For anyone who has doubted their ability to effect change in a complex world, Dishani Jayaweera’s story just might allay those doubts. In “Conflict Is a Flower: Dishani Jayaweera,” one peacemaker discusses the challenges of the Sri Lankan Civil War. Waged from 1983 to 2009, the war left an indelible impact on Dishani Jayaweera, who was a teenager when it began. In this first case-study episode of the PIA podcast, Jayaweera reflects on what she witnessed—both the conflict itself as well as the efforts her family and community made toward winning peace. As co-founder of the Centre for Peacebuilding and Reconciliation, an organization that played a role in ending the war, Jayaweera discusses how she fought to maintain that hard-earned peace in the aftermath of the conflict.

Jayaweera’s approach to peacemaking involves the painstaking work of forging connections on “the hyper-localized level.” She details the formation of the Centre for Peacebuilding and Reconciliation, as well as the challenges that came when funders attempted to compromise her vision for interethnic and interreligious healing. 

Part II: “More on Sri Lanka”

Source: Hendrick Cornelissen via Unsplash

In “More on Dishani and Sri Lanka,” Rev. Susan Hayward of the Harvard Divinity School expounds upon the history of the Sri Lankan Civil War and analyzes the Centre for Peacebuilding and Reconciliation’s efforts to end it. At the center of the civil war was a rebellion against the Government of Sri Lanka from the Liberation Tigers of Tamil Eelam (LTTE) that erupted after years of violent persecution against the Eelam Tamil people by the Sinhalese political establishment. In addition to the ethnic differences between the two populations, the conflict was also underlined by religious differences: the majority of the Sinhalese people practice Buddhism, while the Eelam Tamils are predominantly Hindu. 
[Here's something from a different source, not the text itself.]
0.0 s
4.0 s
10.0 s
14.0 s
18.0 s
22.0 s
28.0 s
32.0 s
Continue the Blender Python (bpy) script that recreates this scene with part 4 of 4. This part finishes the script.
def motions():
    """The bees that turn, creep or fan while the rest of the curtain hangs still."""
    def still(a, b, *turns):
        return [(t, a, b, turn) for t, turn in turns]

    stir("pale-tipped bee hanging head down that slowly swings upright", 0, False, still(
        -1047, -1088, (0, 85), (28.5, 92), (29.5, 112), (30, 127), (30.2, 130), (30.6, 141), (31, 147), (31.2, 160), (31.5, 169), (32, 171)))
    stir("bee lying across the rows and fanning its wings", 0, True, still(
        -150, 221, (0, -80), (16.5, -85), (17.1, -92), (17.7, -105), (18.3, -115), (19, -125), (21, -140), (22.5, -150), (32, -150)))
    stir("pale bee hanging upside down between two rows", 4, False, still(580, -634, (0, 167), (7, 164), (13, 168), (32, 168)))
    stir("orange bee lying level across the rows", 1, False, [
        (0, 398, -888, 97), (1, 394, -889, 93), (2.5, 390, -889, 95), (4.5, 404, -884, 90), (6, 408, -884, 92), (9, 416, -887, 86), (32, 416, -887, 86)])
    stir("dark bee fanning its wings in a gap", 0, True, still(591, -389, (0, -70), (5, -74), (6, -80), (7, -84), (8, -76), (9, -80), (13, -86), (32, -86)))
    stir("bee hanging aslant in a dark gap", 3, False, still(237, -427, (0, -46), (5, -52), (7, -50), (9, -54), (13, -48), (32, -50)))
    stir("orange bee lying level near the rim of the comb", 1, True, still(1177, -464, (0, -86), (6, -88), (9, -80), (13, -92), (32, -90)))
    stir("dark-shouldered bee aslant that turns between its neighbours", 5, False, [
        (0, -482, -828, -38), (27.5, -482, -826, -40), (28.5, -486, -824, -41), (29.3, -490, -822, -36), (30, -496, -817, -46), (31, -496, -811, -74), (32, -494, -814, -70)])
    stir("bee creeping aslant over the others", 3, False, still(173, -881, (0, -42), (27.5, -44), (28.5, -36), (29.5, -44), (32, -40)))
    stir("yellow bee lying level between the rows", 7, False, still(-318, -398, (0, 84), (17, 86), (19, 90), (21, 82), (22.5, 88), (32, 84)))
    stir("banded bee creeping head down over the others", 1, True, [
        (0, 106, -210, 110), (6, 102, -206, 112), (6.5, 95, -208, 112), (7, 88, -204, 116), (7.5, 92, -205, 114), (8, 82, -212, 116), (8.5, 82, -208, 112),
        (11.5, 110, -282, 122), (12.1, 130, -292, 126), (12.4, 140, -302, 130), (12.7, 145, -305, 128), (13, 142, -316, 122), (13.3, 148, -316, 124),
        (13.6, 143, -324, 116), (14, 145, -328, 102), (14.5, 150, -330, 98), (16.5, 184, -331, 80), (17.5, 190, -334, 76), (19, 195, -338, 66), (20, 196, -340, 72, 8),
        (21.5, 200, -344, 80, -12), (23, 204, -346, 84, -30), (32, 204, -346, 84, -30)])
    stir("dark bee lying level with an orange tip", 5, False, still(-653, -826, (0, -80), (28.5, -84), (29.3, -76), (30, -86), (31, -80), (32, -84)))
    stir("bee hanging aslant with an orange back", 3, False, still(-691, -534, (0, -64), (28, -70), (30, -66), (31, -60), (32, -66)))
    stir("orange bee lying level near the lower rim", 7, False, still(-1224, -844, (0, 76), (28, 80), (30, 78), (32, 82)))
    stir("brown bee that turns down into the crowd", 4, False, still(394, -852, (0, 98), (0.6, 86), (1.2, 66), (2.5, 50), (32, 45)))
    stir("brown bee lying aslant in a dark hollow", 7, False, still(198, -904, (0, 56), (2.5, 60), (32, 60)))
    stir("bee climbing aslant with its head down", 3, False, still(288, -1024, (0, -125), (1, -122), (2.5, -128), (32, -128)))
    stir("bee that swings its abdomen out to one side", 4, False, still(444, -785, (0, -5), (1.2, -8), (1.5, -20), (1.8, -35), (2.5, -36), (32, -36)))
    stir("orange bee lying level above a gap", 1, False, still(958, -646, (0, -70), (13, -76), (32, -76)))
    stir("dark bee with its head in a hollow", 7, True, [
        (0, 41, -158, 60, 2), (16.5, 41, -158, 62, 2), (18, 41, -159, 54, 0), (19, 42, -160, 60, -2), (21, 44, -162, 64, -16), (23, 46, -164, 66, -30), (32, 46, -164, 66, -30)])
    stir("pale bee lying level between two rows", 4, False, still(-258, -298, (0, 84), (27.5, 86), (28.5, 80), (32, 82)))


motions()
Rev. Hayward explains the history of that war as well as the challenges of sharing power in multiethnic and multireligious societies like Sri Lanka. Her analysis also sheds additional light on the work of Jayaweera, the featured guest of the PIA podcast’s previous episode.

The Peacemakers in Action Network is an alliance of people motivated by their religious faith to arbitrate disputes in conflict zones throughout the world. The Tanenbaum Center for Interreligious Understanding trains the peacemakers and publishes the two platforms by which the peacemakers tell their stories: the Peacemakers in Action podcast and a series of books by the same name.